**TASK DETAILS:**
Your task is to repeat all of the data exactly while excluding the pictures.

**SOURCE DATA:**
=-=-=-=-=
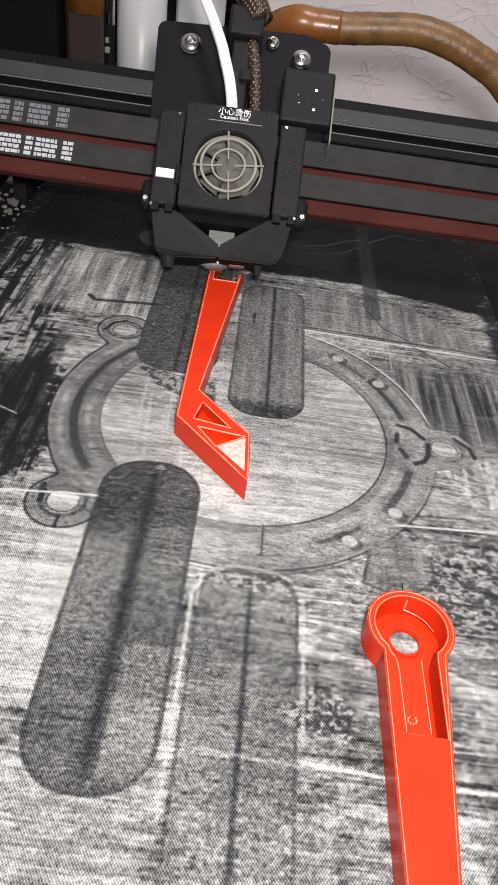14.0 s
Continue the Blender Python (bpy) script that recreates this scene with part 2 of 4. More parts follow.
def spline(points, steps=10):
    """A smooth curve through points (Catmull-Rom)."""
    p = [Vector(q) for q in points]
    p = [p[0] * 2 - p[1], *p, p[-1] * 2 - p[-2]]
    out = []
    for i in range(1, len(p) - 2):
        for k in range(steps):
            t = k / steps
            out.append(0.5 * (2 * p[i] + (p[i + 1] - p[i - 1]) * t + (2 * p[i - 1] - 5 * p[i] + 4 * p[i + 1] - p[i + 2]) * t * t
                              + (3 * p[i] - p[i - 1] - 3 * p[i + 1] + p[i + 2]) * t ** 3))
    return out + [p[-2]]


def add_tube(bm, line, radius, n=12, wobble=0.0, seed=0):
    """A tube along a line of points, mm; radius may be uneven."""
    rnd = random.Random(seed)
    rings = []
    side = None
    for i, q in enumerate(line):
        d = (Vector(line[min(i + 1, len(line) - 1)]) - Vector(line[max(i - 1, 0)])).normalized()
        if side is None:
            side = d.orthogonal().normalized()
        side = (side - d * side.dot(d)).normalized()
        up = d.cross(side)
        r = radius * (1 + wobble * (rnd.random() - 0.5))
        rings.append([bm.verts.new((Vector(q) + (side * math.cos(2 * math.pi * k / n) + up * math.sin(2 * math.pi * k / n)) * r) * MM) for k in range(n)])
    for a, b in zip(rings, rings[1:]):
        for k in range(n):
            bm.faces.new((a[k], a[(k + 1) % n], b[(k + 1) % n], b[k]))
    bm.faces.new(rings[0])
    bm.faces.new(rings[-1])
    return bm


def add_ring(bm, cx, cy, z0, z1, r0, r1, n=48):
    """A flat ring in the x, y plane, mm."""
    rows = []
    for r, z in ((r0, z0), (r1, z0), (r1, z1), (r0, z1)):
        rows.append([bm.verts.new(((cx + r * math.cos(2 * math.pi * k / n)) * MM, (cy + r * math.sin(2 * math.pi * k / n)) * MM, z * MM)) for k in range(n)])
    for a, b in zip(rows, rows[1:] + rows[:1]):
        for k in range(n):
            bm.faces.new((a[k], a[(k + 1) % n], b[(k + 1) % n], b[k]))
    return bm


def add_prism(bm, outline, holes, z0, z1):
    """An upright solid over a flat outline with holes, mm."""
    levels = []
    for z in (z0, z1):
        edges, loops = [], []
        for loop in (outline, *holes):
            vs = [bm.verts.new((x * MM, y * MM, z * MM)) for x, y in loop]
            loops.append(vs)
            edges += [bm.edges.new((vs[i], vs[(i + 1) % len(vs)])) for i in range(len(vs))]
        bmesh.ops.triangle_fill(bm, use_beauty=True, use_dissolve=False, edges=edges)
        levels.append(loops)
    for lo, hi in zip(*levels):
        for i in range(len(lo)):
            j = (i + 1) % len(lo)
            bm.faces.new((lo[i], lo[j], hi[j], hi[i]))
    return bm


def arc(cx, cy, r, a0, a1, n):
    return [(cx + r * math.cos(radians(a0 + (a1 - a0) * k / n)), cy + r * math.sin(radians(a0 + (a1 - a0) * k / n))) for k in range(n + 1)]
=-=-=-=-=
**EXERCISE OUTPUT:**
14.0 s
Continue the Blender Python (bpy) script that recreates this scene with part 2 of 4. More parts follow.
def spline(points, steps=10):
    """A smooth curve through points (Catmull-Rom)."""
    p = [Vector(q) for q in points]
    p = [p[0] * 2 - p[1], *p, p[-1] * 2 - p[-2]]
    out = []
    for i in range(1, len(p) - 2):
        for k in range(steps):
            t = k / steps
            out.append(0.5 * (2 * p[i] + (p[i + 1] - p[i - 1]) * t + (2 * p[i - 1] - 5 * p[i] + 4 * p[i + 1] - p[i + 2]) * t * t
                              + (3 * p[i] - p[i - 1] - 3 * p[i + 1] + p[i + 2]) * t ** 3))
    return out + [p[-2]]


def add_tube(bm, line, radius, n=12, wobble=0.0, seed=0):
    """A tube along a line of points, mm; radius may be uneven."""
    rnd = random.Random(seed)
    rings = []
    side = None
    for i, q in enumerate(line):
        d = (Vector(line[min(i + 1, len(line) - 1)]) - Vector(line[max(i - 1, 0)])).normalized()
        if side is None:
            side = d.orthogonal().normalized()
        side = (side - d * side.dot(d)).normalized()
        up = d.cross(side)
        r = radius * (1 + wobble * (rnd.random() - 0.5))
        rings.append([bm.verts.new((Vector(q) + (side * math.cos(2 * math.pi * k / n) + up * math.sin(2 * math.pi * k / n)) * r) * MM) for k in range(n)])
    for a, b in zip(rings, rings[1:]):
        for k in range(n):
            bm.faces.new((a[k], a[(k + 1) % n], b[(k + 1) % n], b[k]))
    bm.faces.new(rings[0])
    bm.faces.new(rings[-1])
    return bm


def add_ring(bm, cx, cy, z0, z1, r0, r1, n=48):
    """A flat ring in the x, y plane, mm."""
    rows = []
    for r, z in ((r0, z0), (r1, z0), (r1, z1), (r0, z1)):
        rows.append([bm.verts.new(((cx + r * math.cos(2 * math.pi * k / n)) * MM, (cy + r * math.sin(2 * math.pi * k / n)) * MM, z * MM)) for k in range(n)])
    for a, b in zip(rows, rows[1:] + rows[:1]):
        for k in range(n):
            bm.faces.new((a[k], a[(k + 1) % n], b[(k + 1) % n], b[k]))
    return bm


def add_prism(bm, outline, holes, z0, z1):
    """An upright solid over a flat outline with holes, mm."""
    levels = []
    for z in (z0, z1):
        edges, loops = [], []
        for loop in (outline, *holes):
            vs = [bm.verts.new((x * MM, y * MM, z * MM)) for x, y in loop]
            loops.append(vs)
            edges += [bm.edges.new((vs[i], vs[(i + 1) % len(vs)])) for i in range(len(vs))]
        bmesh.ops.triangle_fill(bm, use_beauty=True, use_dissolve=False, edges=edges)
        levels.append(loops)
    for lo, hi in zip(*levels):
        for i in range(len(lo)):
            j = (i + 1) % len(lo)
            bm.faces.new((lo[i], lo[j], hi[j], hi[i]))
    return bm


def arc(cx, cy, r, a0, a1, n):
    return [(cx + r * math.cos(radians(a0 + (a1 - a0) * k / n)), cy + r * math.sin(radians(a0 + (a1 - a0) * k / n))) for k in range(n + 1)]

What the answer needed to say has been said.